The earthwork has vanished so completely that the only record of its location comes from nineteenth and early twentieth-century Ordnance Survey maps, where a circular enclosure is clearly marked to the north-east of a neighbouring site. Today, there is nothing to see.
Ringforts, known in Irish as raths, were typically enclosed farmsteads of the early medieval period, defined by one or more circular earthen banks and ditches surrounding a domestic interior. Many thousands were built across Ireland, and while a great number survive in various states of decay, others have been lost entirely to ploughing, land improvement, and the slow attrition of centuries of farming. The Tullaghna example appears on both the 1841 to 1842 Ordnance Survey mapping and again on the 1916 revision, suggesting it was still recognisable as a feature in the landscape into the early twentieth century.
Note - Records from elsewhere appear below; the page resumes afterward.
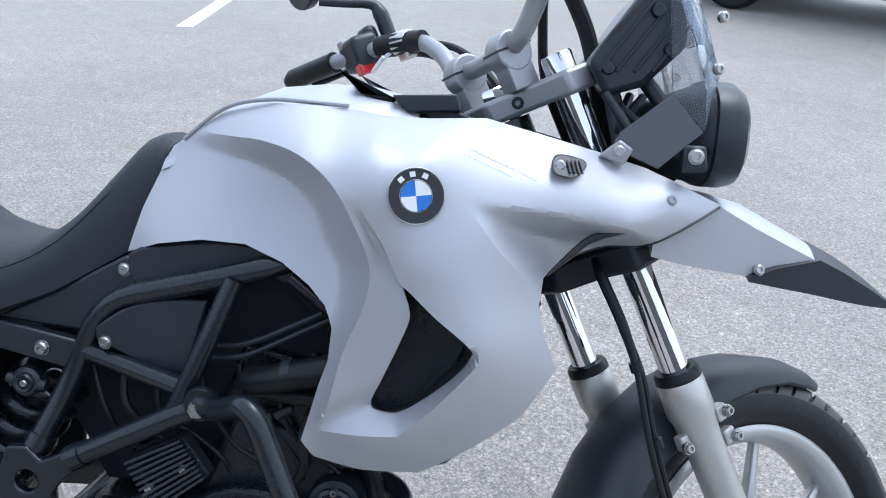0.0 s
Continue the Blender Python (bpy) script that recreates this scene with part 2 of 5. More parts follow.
def plate(pts, y0, y1, hole=None):
    """A flat piece with the outline pts (x, z) between y0 and y1; y may also be a function of x and z."""
    bm = bmesh.new()
    f0 = y0 if callable(y0) else (lambda x, z: y0)
    f1 = y1 if callable(y1) else (lambda x, z: y1)
    if hole is None:
        a = [bm.verts.new((x, f0(x, z), z)) for x, z in pts]
        b = [bm.verts.new((x, f1(x, z), z)) for x, z in pts]
        bm.faces.new(a)
        bm.faces.new(b[::-1])
        n = len(a)
        for i in range(n):
            j = (i + 1) % n
            bm.faces.new((a[j], a[i], b[i], b[j]))
        return bm
    edges = []
    for ring in (pts, *(hole if isinstance(hole[0][0], tuple) else (hole,))):
        vs = [bm.verts.new((x, f0(x, z), z)) for x, z in ring]
        edges += [bm.edges.new((vs[i], vs[(i + 1) % len(vs)])) for i in range(len(vs))]
    res = bmesh.ops.triangle_fill(bm, use_beauty=True, use_dissolve=False, edges=edges)
    ext = bmesh.ops.extrude_face_region(bm, geom=[f for f in bm.faces])
    for v in ext["geom"]:
        if isinstance(v, bmesh.types.BMVert):
            v.co.y = f1(v.co.x, v.co.z)
    return bm


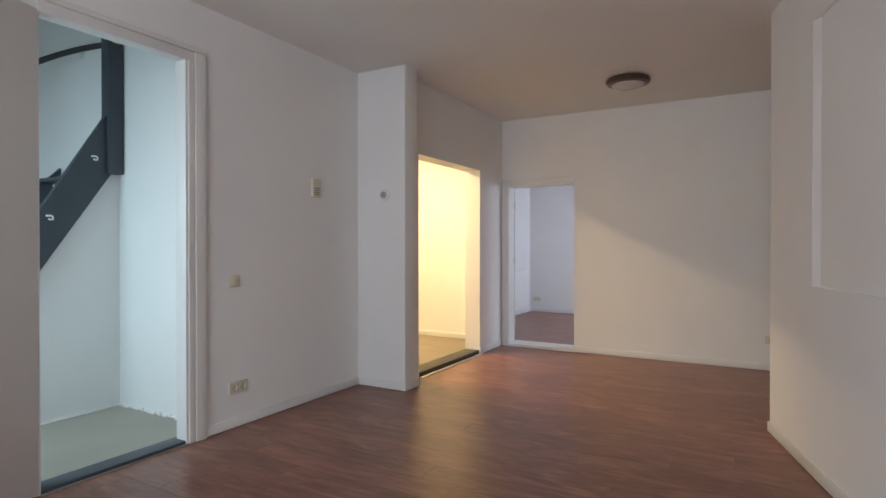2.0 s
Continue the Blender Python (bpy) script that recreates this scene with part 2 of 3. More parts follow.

At some point after that, whatever earthworks remained were levelled. C. Toal's North Kerry Archaeological Survey, published in 1995, recorded it as a circular enclosure with no surface trace surviving.
What makes this site quietly notable is precisely its absence. It exists now only as a cartographic ghost, a circle drawn on old maps that corresponds to nothing a visitor could stand beside or photograph. The Kerry landscape holds many such erasures, places where the archaeological record and the physical ground have parted company entirely.